Dataset items:

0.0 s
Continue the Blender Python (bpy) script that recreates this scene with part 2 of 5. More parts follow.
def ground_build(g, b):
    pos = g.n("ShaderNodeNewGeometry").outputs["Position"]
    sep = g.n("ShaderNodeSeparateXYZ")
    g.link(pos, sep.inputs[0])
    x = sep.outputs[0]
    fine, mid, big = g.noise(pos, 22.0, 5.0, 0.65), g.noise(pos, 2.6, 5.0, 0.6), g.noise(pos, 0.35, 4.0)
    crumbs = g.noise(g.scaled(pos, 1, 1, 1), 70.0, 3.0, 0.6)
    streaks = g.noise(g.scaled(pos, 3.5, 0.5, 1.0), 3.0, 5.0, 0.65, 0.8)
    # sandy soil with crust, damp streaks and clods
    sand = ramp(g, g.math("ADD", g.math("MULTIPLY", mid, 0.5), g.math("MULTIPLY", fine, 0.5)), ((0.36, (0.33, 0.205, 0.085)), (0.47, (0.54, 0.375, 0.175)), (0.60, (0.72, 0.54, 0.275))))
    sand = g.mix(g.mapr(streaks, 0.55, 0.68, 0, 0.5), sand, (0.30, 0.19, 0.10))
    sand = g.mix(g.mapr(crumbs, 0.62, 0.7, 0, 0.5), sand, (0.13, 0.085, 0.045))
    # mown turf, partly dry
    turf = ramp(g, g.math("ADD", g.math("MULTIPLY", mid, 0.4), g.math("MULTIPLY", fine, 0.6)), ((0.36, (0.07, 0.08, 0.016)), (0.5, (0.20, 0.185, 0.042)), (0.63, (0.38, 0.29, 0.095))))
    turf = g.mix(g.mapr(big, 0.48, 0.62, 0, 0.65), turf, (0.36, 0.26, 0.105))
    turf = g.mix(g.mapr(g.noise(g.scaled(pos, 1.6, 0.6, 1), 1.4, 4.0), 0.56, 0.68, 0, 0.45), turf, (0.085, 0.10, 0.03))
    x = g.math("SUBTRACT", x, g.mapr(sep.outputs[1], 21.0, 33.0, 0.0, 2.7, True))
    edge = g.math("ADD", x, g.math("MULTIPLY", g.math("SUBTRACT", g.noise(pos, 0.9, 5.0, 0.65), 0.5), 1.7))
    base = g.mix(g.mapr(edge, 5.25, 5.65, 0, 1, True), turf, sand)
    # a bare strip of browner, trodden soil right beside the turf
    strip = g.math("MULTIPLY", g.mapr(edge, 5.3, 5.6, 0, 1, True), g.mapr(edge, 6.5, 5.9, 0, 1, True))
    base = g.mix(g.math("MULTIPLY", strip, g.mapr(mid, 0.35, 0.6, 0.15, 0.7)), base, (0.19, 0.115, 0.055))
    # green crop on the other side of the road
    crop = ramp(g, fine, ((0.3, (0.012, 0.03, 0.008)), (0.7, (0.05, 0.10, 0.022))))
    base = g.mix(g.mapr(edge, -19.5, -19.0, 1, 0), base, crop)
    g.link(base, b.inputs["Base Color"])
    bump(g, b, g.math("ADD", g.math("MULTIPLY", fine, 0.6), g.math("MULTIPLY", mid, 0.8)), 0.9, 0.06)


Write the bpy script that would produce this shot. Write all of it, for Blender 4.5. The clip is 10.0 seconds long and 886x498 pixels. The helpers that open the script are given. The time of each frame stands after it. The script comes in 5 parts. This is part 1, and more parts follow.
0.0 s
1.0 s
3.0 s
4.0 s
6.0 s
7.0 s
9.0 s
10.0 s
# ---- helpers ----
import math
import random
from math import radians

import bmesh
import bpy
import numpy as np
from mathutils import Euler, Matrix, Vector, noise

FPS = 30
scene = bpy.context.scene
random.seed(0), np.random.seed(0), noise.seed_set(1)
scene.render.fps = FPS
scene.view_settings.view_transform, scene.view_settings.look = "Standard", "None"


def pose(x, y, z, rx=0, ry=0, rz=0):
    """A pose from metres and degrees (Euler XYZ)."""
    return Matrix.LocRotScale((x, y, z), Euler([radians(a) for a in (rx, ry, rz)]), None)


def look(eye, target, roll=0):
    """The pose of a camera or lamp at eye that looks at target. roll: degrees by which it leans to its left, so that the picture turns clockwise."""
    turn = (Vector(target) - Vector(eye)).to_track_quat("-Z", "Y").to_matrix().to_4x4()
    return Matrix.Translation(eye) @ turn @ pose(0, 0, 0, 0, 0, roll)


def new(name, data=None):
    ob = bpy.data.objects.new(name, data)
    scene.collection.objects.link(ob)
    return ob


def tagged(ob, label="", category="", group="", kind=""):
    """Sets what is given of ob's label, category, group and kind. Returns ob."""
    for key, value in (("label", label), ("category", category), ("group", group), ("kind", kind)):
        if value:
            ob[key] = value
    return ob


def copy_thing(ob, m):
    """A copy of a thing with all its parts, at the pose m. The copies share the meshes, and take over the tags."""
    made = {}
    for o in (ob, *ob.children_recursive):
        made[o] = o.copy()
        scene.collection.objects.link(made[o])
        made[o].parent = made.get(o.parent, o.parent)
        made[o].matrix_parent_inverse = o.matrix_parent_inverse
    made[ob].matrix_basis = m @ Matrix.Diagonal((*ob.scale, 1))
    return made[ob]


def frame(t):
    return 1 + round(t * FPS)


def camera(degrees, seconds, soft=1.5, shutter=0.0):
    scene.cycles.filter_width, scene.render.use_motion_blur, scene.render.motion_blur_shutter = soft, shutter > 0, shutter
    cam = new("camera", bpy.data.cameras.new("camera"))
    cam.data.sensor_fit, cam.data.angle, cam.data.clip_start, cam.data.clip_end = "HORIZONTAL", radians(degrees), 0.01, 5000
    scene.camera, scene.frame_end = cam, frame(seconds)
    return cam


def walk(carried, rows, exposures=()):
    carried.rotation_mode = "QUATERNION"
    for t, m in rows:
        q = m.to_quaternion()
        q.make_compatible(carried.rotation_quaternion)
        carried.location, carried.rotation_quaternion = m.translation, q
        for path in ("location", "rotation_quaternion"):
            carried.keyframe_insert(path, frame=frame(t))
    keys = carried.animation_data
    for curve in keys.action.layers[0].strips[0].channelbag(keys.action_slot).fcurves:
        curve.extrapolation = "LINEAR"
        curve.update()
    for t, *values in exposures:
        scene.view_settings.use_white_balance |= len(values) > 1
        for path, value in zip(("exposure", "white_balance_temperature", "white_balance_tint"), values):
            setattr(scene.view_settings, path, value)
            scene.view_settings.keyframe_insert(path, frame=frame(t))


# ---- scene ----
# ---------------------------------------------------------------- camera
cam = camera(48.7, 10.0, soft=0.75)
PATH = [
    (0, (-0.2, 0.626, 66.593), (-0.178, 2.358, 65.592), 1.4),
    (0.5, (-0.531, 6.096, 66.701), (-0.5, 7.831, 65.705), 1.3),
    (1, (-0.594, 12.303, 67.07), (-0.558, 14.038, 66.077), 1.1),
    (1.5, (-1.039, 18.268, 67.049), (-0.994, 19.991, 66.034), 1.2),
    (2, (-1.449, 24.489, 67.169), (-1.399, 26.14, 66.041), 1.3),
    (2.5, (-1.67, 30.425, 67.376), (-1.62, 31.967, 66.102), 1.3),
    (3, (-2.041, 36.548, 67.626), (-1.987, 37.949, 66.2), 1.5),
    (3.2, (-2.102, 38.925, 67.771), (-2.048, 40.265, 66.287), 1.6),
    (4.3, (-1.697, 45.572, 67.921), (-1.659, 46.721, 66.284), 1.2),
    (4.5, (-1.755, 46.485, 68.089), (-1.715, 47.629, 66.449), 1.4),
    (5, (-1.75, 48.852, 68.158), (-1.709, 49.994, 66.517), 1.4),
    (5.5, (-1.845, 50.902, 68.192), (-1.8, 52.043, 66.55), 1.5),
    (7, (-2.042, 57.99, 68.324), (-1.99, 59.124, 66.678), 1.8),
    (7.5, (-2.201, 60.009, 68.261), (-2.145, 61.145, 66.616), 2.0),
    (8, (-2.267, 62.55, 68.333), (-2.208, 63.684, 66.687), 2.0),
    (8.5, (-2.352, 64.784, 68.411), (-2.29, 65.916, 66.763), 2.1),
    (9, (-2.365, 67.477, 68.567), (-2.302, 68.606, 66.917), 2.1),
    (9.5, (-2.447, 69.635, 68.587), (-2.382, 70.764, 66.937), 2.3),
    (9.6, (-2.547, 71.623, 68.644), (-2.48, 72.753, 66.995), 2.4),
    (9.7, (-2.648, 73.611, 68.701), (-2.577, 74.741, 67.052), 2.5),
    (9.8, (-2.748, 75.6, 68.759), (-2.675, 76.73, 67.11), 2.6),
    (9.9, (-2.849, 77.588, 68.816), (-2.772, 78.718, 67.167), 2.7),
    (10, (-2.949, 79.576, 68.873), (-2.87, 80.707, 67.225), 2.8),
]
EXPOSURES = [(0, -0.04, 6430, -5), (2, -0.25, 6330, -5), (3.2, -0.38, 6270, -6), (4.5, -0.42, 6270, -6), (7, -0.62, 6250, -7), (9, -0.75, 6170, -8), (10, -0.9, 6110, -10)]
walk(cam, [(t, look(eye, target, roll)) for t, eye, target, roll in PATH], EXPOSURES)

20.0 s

(What to produce)
Of the lines above, extract only those from the line with "random.seed(0), np.random.seed(0), noise.seed_set(1)" to the line with "pose from metres", both included, exactly as written.

(Answer for the task)
random.seed(0), np.random.seed(0), noise.seed_set(1)
scene.render.fps = FPS
scene.view_settings.view_transform, scene.view_settings.look = "Standard", "None"


def pose(x, y, z, rx=0, ry=0, rz=0):
    """A pose from metres and degrees (Euler XYZ)."""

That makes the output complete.